Facts about liquidated damages in Tennessee
On Behalf of McNabb, Bragorgos, Burgess & Sorin, PLLC | Jul 26, 2022 | Construction Law
Liquidated damages are a common feature in construction disputes. This is because they offer a way for construction professionals to protect themselves from the risks of delay and other problems. Whether you’re a construction contractor, subcontractor, or owner, it’s important to understand these damages and how they can impact your construction business.
What are liquidated damages?
Liquidated damages are a contractual provision that sets a specific amount of money that’s paid in the event of a breach. Per construction law, this amount is typically intended to compensate the non-breaching party for any losses incurred as a result of the breach. In construction contracts, liquidated damages are typically used to cover the costs of delays, schedule disruptions and other problems that can occur during a construction project.

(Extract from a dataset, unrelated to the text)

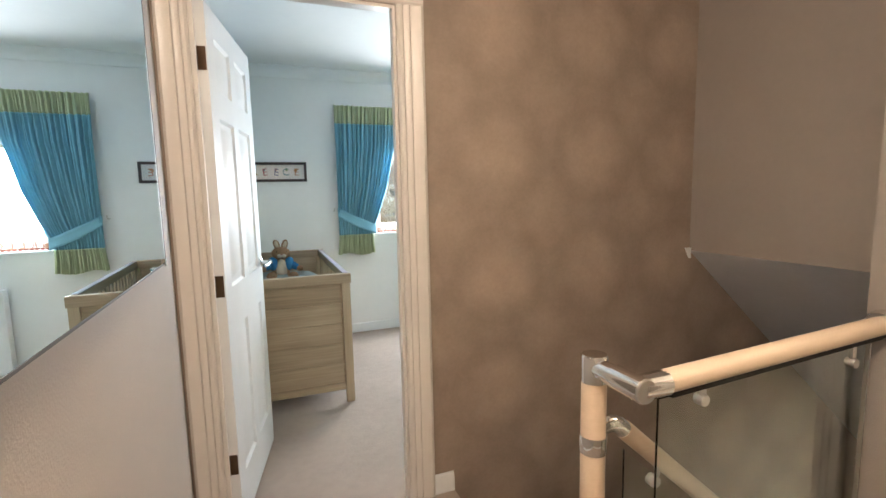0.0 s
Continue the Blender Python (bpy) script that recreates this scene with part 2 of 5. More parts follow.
def rod(bm, a, b, r, seg=20, r2=None, caps=True):
    a, b = Vector(a), Vector(b)
    m = Matrix.Translation((a + b) / 2) @ (b - a).to_track_quat("Z", "Y").to_matrix().to_4x4()
    bmesh.ops.create_cone(bm, cap_ends=caps, segments=seg, radius1=r, radius2=r if r2 is None else r2, depth=(b - a).length, matrix=m)
    return bm


def lathe(bm, profile, seg=32, center=(0, 0, 0), axis=2, squash=(1, 1)):
    """Turn a profile of (radius, height) round an axis."""
    rings = []
    for r, h in profile:
        ring = []
        for i in range(seg):
            a = 2 * math.pi * i / seg
            u, v = r * math.cos(a) * squash[0], r * math.sin(a) * squash[1]
            p = (u, v, h) if axis == 2 else (h, u, v) if axis == 0 else (v, h, u)
            ring.append(bm.verts.new(Vector(p) + Vector(center)))
        rings.append(ring)
    for p, q in zip(rings, rings[1:]):
        for i in range(seg):
            bm.faces.new((p[i], p[(i + 1) % seg], q[(i + 1) % seg], q[i]))
    for ring, flip in ((rings[0], True), (rings[-1], False)):
        bm.faces.new(ring[::-1] if flip else ring)
    bmesh.ops.remove_doubles(bm, verts=[v for ring in rings for v in ring], dist=1e-6)
    return bm


def prism(bm, outline, d0, d1, plane="xz"):
    """Extrude a closed outline; plane names the outline's two axes."""
    def at(p, d):
        return {"xz": (p[0], d, p[1]), "yz": (d, p[0], p[1]), "xy": (p[0], p[1], d)}[plane]
    a, b = [bm.verts.new(at(p, d0)) for p in outline], [bm.verts.new(at(p, d1)) for p in outline]
    bm.faces.new(a[::-1]), bm.faces.new(b)
    n = len(a)
    for i in range(n):
        bm.faces.new((a[i], a[(i + 1) % n], b[(i + 1) % n], b[i]))
    bmesh.ops.recalc_face_normals(bm, faces=bm.faces[:])
    return bm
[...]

How are liquidated damages calculated?
Liquidated damages are typically calculated as a certain amount of money per day or week of delay. For example, if a construction contract has a clause that stipulates liquidated damages of $500 per day for delays, then the contractor would owe the owner $500 for each day that the project gets delayed. In some cases, liquidated damages can be a percentage of the total contract value. For example, if a construction contract is worth $100,000 and has a clause that stipulates liquidated damages of 20%, then the contractor would owe the owner $20,000 for each day that the project is delayed.
How can you avoid liquidated damages?
There are a few ways that you can avoid liquidated damages. One way is to negotiate a lower rate with the other party. Another way is to include a clause in the contract that allows for delays due to certain events, such as weather or construction problems. Finally, you can purchase insurance that will cover the costs of liquidated damages.
Liquidated damages can be a helpful tool for construction professionals, but it’s important to understand how they work before you agree to them. By knowing the ins and outs of liquidated damages, you can protect your construction business from the risks of delays and other problems.